-------- THE INPUT
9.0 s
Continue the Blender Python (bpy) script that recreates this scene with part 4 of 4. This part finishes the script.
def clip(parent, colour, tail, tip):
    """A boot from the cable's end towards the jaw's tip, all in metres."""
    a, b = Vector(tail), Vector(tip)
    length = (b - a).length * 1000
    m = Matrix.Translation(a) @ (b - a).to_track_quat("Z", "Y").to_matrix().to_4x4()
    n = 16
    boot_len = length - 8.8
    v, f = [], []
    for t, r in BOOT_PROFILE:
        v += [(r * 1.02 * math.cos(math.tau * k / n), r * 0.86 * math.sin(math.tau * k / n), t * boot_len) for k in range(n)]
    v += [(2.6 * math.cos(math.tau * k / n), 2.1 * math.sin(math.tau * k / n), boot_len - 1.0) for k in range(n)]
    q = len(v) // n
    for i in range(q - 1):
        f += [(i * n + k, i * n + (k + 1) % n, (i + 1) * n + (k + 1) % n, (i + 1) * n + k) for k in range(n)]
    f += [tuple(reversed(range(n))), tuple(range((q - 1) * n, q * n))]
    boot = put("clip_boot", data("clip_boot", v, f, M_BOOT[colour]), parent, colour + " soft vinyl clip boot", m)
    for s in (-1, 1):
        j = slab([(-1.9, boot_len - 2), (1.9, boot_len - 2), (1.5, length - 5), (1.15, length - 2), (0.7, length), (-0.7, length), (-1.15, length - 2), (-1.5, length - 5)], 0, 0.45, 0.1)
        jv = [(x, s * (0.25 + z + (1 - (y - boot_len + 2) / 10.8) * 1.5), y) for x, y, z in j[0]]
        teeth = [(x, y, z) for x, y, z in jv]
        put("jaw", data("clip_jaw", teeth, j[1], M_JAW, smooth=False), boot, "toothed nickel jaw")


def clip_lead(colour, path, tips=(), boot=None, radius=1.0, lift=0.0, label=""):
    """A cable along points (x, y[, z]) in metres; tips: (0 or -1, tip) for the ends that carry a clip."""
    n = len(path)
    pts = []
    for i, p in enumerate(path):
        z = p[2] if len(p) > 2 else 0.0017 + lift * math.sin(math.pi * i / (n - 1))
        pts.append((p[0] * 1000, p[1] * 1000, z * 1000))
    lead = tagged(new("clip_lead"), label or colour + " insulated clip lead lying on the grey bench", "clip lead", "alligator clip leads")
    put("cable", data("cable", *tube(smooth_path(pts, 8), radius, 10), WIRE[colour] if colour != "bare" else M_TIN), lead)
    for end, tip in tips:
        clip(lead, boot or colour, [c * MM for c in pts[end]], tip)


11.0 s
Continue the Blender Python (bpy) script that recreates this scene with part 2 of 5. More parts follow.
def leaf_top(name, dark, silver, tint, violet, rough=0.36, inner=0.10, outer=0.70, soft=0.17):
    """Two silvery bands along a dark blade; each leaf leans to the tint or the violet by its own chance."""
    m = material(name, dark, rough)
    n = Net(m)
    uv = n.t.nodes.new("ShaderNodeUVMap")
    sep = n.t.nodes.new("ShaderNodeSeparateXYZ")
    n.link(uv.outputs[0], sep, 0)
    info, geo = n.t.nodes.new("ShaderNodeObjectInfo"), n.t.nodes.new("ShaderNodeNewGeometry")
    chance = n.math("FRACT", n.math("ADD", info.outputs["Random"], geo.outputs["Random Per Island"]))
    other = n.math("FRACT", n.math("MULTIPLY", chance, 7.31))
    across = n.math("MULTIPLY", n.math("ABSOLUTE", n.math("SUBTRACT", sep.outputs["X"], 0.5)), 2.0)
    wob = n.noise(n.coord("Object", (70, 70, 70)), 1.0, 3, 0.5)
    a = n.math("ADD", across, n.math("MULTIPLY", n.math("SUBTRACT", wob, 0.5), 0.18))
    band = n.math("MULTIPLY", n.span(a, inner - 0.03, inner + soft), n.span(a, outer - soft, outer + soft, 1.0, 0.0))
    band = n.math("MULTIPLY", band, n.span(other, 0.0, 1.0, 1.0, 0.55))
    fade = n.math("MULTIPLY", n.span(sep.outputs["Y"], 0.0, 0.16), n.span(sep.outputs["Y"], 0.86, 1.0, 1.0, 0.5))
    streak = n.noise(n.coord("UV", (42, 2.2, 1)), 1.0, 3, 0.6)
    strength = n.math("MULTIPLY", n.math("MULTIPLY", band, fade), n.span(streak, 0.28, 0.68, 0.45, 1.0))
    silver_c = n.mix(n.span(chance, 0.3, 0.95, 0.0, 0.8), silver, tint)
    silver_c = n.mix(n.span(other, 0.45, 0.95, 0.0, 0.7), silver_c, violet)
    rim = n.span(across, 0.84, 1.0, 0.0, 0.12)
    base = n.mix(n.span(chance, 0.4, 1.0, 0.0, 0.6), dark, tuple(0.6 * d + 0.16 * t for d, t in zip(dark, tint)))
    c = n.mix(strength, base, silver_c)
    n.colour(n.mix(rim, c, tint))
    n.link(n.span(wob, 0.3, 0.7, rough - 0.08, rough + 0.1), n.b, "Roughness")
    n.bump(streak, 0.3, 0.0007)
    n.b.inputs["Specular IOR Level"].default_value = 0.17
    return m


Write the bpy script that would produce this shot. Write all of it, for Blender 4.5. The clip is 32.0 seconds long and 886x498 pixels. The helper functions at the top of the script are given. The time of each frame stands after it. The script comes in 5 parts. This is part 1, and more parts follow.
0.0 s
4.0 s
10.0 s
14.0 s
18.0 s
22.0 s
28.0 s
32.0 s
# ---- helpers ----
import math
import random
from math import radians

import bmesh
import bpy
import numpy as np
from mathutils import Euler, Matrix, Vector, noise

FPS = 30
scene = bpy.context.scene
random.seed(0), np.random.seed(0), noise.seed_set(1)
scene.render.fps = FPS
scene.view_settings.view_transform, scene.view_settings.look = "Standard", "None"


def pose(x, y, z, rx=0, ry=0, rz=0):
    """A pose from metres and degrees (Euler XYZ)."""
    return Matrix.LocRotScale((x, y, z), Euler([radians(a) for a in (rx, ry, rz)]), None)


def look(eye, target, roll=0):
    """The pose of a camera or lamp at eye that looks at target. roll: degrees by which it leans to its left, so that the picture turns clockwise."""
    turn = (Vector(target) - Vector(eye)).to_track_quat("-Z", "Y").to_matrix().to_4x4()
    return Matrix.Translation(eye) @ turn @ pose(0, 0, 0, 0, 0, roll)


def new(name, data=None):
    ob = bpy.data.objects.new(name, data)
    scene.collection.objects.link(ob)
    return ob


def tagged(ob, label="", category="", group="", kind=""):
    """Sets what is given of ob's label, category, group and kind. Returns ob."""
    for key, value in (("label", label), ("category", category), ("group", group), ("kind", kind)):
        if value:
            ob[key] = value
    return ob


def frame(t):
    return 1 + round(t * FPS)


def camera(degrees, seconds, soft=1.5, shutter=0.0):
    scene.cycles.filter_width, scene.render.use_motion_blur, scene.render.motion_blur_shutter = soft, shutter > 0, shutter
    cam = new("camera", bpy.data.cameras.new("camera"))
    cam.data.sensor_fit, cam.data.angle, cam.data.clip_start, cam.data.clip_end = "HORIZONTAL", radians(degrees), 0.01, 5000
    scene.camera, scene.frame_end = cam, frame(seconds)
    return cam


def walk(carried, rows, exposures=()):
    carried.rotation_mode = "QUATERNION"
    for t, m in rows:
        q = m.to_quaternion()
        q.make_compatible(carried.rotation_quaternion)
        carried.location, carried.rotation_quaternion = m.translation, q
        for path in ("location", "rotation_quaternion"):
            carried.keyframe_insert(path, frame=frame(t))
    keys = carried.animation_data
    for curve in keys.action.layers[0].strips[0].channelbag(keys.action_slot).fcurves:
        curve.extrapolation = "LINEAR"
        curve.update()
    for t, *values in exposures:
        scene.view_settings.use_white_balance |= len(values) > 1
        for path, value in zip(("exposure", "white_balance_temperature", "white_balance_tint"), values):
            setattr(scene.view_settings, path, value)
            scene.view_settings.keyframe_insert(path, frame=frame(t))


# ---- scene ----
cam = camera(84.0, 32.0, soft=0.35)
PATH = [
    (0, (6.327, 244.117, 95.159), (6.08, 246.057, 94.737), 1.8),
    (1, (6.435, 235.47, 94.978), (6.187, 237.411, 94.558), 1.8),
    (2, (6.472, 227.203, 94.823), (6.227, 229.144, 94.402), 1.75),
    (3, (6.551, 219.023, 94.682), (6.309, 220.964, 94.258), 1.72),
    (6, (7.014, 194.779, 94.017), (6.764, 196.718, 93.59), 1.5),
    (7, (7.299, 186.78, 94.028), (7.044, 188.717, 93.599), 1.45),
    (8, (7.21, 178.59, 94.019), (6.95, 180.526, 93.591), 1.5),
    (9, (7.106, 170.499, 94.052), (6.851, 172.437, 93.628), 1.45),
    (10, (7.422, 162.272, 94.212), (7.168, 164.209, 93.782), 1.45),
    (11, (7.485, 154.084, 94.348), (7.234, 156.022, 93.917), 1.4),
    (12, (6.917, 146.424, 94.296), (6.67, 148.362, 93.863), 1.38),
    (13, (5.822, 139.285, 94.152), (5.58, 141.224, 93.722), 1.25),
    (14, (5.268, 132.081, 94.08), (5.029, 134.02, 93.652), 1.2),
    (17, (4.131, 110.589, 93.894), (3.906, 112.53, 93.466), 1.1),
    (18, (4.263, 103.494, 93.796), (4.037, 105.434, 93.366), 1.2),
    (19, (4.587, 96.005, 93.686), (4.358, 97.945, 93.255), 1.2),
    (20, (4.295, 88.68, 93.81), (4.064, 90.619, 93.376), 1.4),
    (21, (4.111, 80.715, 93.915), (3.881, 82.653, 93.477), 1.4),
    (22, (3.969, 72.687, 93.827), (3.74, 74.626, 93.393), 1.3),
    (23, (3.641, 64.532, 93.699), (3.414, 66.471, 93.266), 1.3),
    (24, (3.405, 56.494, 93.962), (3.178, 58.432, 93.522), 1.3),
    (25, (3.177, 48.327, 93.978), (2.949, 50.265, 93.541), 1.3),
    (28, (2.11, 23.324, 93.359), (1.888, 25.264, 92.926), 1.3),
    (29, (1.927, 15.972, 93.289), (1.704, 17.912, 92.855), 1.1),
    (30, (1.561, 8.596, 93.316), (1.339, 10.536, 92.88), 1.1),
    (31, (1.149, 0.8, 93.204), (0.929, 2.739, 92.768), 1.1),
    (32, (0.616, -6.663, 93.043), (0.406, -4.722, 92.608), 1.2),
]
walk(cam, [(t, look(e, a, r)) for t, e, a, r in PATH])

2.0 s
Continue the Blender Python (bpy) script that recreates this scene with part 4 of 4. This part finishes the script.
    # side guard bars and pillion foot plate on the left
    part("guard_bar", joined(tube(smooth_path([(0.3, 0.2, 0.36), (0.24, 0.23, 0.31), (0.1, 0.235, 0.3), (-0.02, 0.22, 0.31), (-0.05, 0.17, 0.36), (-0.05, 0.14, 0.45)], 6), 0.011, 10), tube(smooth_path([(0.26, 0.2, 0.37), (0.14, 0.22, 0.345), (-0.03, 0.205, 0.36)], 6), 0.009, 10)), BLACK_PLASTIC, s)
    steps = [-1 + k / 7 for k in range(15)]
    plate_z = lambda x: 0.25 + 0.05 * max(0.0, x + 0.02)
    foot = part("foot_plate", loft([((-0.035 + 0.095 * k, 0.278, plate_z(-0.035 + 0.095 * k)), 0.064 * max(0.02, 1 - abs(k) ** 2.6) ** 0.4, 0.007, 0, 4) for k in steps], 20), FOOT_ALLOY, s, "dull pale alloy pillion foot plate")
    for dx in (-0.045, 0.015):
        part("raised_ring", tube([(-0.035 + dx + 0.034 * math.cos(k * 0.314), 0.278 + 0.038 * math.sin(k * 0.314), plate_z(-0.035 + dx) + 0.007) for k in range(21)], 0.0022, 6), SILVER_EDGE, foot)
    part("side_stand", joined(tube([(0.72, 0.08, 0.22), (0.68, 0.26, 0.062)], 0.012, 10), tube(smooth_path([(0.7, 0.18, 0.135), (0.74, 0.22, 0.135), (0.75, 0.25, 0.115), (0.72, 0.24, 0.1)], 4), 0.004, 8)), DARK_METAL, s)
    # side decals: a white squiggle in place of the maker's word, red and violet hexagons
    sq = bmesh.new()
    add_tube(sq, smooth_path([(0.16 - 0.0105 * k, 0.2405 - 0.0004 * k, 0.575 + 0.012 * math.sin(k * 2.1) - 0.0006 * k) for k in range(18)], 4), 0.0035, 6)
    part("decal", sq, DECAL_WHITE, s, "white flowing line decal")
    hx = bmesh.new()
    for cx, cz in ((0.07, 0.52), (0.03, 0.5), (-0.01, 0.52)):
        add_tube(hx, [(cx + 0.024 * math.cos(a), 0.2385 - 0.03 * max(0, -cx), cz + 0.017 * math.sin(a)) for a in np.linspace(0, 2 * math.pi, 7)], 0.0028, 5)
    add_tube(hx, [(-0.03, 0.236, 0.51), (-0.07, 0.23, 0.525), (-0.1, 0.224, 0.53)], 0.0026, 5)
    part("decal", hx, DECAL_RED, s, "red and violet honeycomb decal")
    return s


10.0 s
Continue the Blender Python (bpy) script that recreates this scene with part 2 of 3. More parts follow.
----------------
Both the line with "of a camera" and the line with "turn = (Vector(target)" belong in the extract, along with every line between them; set down those lines exactly and only.

* **RESPONSE**
    """The pose of a camera or lamp at eye that looks at target. roll: degrees by which it leans to its left, so that the picture turns clockwise."""
    turn = (Vector(target) - Vector(eye)).to_track_quat("-Z", "Y").to_matrix().to_4x4()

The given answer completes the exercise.